■ What the task asks
Copy the data exactly as it appears, and do not include any pictures.

++++ Data lines ++++

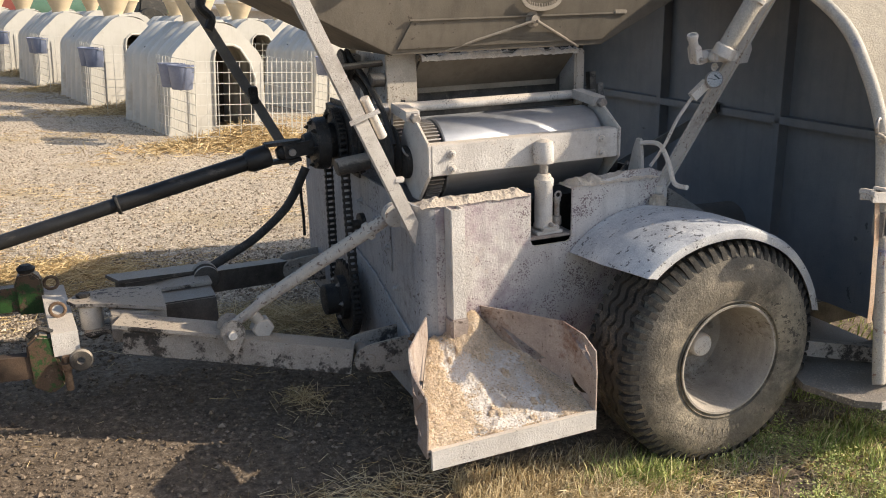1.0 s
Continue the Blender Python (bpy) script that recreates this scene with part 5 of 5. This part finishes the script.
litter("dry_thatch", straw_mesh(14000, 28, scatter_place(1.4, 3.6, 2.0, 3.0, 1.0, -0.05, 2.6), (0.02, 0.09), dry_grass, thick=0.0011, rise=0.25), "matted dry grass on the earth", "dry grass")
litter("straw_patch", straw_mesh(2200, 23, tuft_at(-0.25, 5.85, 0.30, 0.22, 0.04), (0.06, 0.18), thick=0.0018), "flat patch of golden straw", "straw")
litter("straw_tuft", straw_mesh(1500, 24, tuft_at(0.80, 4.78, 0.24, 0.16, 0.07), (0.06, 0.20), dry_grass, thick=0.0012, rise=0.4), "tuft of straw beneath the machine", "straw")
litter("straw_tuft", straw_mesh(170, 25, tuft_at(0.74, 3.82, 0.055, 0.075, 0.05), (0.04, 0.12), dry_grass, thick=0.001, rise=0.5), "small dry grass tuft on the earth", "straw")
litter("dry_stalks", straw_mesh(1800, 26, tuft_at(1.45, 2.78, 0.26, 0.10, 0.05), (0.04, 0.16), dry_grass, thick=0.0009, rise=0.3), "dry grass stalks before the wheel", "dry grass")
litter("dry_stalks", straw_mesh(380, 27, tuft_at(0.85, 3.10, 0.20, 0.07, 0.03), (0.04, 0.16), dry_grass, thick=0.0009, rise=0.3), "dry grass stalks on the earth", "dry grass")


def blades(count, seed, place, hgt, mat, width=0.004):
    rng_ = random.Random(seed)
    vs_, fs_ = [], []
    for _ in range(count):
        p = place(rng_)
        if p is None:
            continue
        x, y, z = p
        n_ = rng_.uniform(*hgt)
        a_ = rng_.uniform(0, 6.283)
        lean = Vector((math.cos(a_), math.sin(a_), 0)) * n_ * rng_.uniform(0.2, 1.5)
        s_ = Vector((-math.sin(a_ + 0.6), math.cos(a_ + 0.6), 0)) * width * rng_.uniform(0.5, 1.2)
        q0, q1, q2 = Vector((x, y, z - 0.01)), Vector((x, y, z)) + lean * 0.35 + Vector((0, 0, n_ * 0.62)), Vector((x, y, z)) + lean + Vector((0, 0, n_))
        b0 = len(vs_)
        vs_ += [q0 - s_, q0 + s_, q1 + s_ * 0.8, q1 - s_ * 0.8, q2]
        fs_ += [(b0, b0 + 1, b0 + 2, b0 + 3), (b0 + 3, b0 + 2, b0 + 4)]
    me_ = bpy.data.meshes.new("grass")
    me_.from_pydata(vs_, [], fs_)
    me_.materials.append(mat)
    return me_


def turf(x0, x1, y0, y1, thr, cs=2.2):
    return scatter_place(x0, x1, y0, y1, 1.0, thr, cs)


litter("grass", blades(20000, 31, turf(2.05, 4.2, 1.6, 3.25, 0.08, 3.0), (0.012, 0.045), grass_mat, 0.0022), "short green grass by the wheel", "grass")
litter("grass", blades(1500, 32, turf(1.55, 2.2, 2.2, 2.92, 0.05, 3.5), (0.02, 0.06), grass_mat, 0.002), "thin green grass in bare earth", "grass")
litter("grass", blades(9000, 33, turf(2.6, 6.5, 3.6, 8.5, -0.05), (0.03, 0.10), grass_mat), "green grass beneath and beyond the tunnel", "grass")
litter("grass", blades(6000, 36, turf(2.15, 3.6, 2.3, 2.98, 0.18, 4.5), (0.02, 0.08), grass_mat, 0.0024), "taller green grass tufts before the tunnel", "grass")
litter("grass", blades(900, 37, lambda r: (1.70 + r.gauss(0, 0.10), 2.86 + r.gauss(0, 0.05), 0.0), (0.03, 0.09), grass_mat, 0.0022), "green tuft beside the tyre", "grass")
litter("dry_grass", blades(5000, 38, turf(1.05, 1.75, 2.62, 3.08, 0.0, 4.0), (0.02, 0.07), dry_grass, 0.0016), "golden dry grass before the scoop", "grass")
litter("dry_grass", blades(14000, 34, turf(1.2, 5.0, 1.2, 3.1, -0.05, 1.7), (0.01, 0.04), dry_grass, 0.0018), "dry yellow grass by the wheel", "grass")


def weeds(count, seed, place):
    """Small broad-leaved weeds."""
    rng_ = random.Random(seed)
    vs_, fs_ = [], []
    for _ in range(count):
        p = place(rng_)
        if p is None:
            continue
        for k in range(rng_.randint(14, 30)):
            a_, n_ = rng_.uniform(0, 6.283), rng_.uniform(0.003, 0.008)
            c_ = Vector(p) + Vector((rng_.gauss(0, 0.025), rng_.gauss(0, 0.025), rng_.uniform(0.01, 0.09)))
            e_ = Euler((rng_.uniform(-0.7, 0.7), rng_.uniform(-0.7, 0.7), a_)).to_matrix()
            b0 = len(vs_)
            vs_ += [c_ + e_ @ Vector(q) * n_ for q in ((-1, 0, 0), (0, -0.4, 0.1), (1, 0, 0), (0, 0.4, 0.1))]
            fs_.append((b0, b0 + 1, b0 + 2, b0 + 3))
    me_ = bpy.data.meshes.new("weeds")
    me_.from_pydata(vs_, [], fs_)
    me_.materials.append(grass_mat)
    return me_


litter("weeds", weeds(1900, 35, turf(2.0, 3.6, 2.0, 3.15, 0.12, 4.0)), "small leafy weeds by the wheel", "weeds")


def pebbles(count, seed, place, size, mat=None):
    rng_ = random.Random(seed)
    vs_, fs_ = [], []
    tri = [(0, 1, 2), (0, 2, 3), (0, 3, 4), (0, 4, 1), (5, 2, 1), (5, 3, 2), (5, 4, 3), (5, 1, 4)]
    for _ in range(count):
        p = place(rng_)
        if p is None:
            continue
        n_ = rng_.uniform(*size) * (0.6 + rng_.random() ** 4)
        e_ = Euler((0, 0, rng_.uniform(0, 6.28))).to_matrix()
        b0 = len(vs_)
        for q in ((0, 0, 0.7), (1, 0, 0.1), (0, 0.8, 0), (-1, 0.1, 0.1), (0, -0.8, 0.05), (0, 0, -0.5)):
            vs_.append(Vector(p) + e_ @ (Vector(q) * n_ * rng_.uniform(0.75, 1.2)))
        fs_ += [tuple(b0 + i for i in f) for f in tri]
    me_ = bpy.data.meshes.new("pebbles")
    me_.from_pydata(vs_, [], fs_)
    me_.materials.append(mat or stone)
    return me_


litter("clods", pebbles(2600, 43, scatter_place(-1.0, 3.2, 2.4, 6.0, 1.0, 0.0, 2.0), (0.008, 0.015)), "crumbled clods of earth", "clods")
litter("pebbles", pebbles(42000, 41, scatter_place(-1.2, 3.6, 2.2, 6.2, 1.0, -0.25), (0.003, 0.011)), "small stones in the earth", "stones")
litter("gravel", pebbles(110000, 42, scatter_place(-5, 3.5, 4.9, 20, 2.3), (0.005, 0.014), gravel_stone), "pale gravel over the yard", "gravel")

++++

■ Exercise solution
1.0 s
Continue the Blender Python (bpy) script that recreates this scene with part 5 of 5. This part finishes the script.
litter("dry_thatch", straw_mesh(14000, 28, scatter_place(1.4, 3.6, 2.0, 3.0, 1.0, -0.05, 2.6), (0.02, 0.09), dry_grass, thick=0.0011, rise=0.25), "matted dry grass on the earth", "dry grass")
litter("straw_patch", straw_mesh(2200, 23, tuft_at(-0.25, 5.85, 0.30, 0.22, 0.04), (0.06, 0.18), thick=0.0018), "flat patch of golden straw", "straw")
litter("straw_tuft", straw_mesh(1500, 24, tuft_at(0.80, 4.78, 0.24, 0.16, 0.07), (0.06, 0.20), dry_grass, thick=0.0012, rise=0.4), "tuft of straw beneath the machine", "straw")
litter("straw_tuft", straw_mesh(170, 25, tuft_at(0.74, 3.82, 0.055, 0.075, 0.05), (0.04, 0.12), dry_grass, thick=0.001, rise=0.5), "small dry grass tuft on the earth", "straw")
litter("dry_stalks", straw_mesh(1800, 26, tuft_at(1.45, 2.78, 0.26, 0.10, 0.05), (0.04, 0.16), dry_grass, thick=0.0009, rise=0.3), "dry grass stalks before the wheel", "dry grass")
litter("dry_stalks", straw_mesh(380, 27, tuft_at(0.85, 3.10, 0.20, 0.07, 0.03), (0.04, 0.16), dry_grass, thick=0.0009, rise=0.3), "dry grass stalks on the earth", "dry grass")


def blades(count, seed, place, hgt, mat, width=0.004):
    rng_ = random.Random(seed)
    vs_, fs_ = [], []
    for _ in range(count):
        p = place(rng_)
        if p is None:
            continue
        x, y, z = p
        n_ = rng_.uniform(*hgt)
        a_ = rng_.uniform(0, 6.283)
        lean = Vector((math.cos(a_), math.sin(a_), 0)) * n_ * rng_.uniform(0.2, 1.5)
        s_ = Vector((-math.sin(a_ + 0.6), math.cos(a_ + 0.6), 0)) * width * rng_.uniform(0.5, 1.2)
        q0, q1, q2 = Vector((x, y, z - 0.01)), Vector((x, y, z)) + lean * 0.35 + Vector((0, 0, n_ * 0.62)), Vector((x, y, z)) + lean + Vector((0, 0, n_))
        b0 = len(vs_)
        vs_ += [q0 - s_, q0 + s_, q1 + s_ * 0.8, q1 - s_ * 0.8, q2]
        fs_ += [(b0, b0 + 1, b0 + 2, b0 + 3), (b0 + 3, b0 + 2, b0 + 4)]
    me_ = bpy.data.meshes.new("grass")
    me_.from_pydata(vs_, [], fs_)
    me_.materials.append(mat)
    return me_


def turf(x0, x1, y0, y1, thr, cs=2.2):
    return scatter_place(x0, x1, y0, y1, 1.0, thr, cs)


litter("grass", blades(20000, 31, turf(2.05, 4.2, 1.6, 3.25, 0.08, 3.0), (0.012, 0.045), grass_mat, 0.0022), "short green grass by the wheel", "grass")
litter("grass", blades(1500, 32, turf(1.55, 2.2, 2.2, 2.92, 0.05, 3.5), (0.02, 0.06), grass_mat, 0.002), "thin green grass in bare earth", "grass")
litter("grass", blades(9000, 33, turf(2.6, 6.5, 3.6, 8.5, -0.05), (0.03, 0.10), grass_mat), "green grass beneath and beyond the tunnel", "grass")
litter("grass", blades(6000, 36, turf(2.15, 3.6, 2.3, 2.98, 0.18, 4.5), (0.02, 0.08), grass_mat, 0.0024), "taller green grass tufts before the tunnel", "grass")
litter("grass", blades(900, 37, lambda r: (1.70 + r.gauss(0, 0.10), 2.86 + r.gauss(0, 0.05), 0.0), (0.03, 0.09), grass_mat, 0.0022), "green tuft beside the tyre", "grass")
litter("dry_grass", blades(5000, 38, turf(1.05, 1.75, 2.62, 3.08, 0.0, 4.0), (0.02, 0.07), dry_grass, 0.0016), "golden dry grass before the scoop", "grass")
litter("dry_grass", blades(14000, 34, turf(1.2, 5.0, 1.2, 3.1, -0.05, 1.7), (0.01, 0.04), dry_grass, 0.0018), "dry yellow grass by the wheel", "grass")


def weeds(count, seed, place):
    """Small broad-leaved weeds."""
    rng_ = random.Random(seed)
    vs_, fs_ = [], []
    for _ in range(count):
        p = place(rng_)
        if p is None:
            continue
        for k in range(rng_.randint(14, 30)):
            a_, n_ = rng_.uniform(0, 6.283), rng_.uniform(0.003, 0.008)
            c_ = Vector(p) + Vector((rng_.gauss(0, 0.025), rng_.gauss(0, 0.025), rng_.uniform(0.01, 0.09)))
            e_ = Euler((rng_.uniform(-0.7, 0.7), rng_.uniform(-0.7, 0.7), a_)).to_matrix()
            b0 = len(vs_)
            vs_ += [c_ + e_ @ Vector(q) * n_ for q in ((-1, 0, 0), (0, -0.4, 0.1), (1, 0, 0), (0, 0.4, 0.1))]
            fs_.append((b0, b0 + 1, b0 + 2, b0 + 3))
    me_ = bpy.data.meshes.new("weeds")
    me_.from_pydata(vs_, [], fs_)
    me_.materials.append(grass_mat)
    return me_


litter("weeds", weeds(1900, 35, turf(2.0, 3.6, 2.0, 3.15, 0.12, 4.0)), "small leafy weeds by the wheel", "weeds")


def pebbles(count, seed, place, size, mat=None):
    rng_ = random.Random(seed)
    vs_, fs_ = [], []
    tri = [(0, 1, 2), (0, 2, 3), (0, 3, 4), (0, 4, 1), (5, 2, 1), (5, 3, 2), (5, 4, 3), (5, 1, 4)]
    for _ in range(count):
        p = place(rng_)
        if p is None:
            continue
        n_ = rng_.uniform(*size) * (0.6 + rng_.random() ** 4)
        e_ = Euler((0, 0, rng_.uniform(0, 6.28))).to_matrix()
        b0 = len(vs_)
        for q in ((0, 0, 0.7), (1, 0, 0.1), (0, 0.8, 0), (-1, 0.1, 0.1), (0, -0.8, 0.05), (0, 0, -0.5)):
            vs_.append(Vector(p) + e_ @ (Vector(q) * n_ * rng_.uniform(0.75, 1.2)))
        fs_ += [tuple(b0 + i for i in f) for f in tri]
    me_ = bpy.data.meshes.new("pebbles")
    me_.from_pydata(vs_, [], fs_)
    me_.materials.append(mat or stone)
    return me_


litter("clods", pebbles(2600, 43, scatter_place(-1.0, 3.2, 2.4, 6.0, 1.0, 0.0, 2.0), (0.008, 0.015)), "crumbled clods of earth", "clods")
litter("pebbles", pebbles(42000, 41, scatter_place(-1.2, 3.6, 2.2, 6.2, 1.0, -0.25), (0.003, 0.011)), "small stones in the earth", "stones")
litter("gravel", pebbles(110000, 42, scatter_place(-5, 3.5, 4.9, 20, 2.3), (0.005, 0.014), gravel_stone), "pale gravel over the yard", "gravel")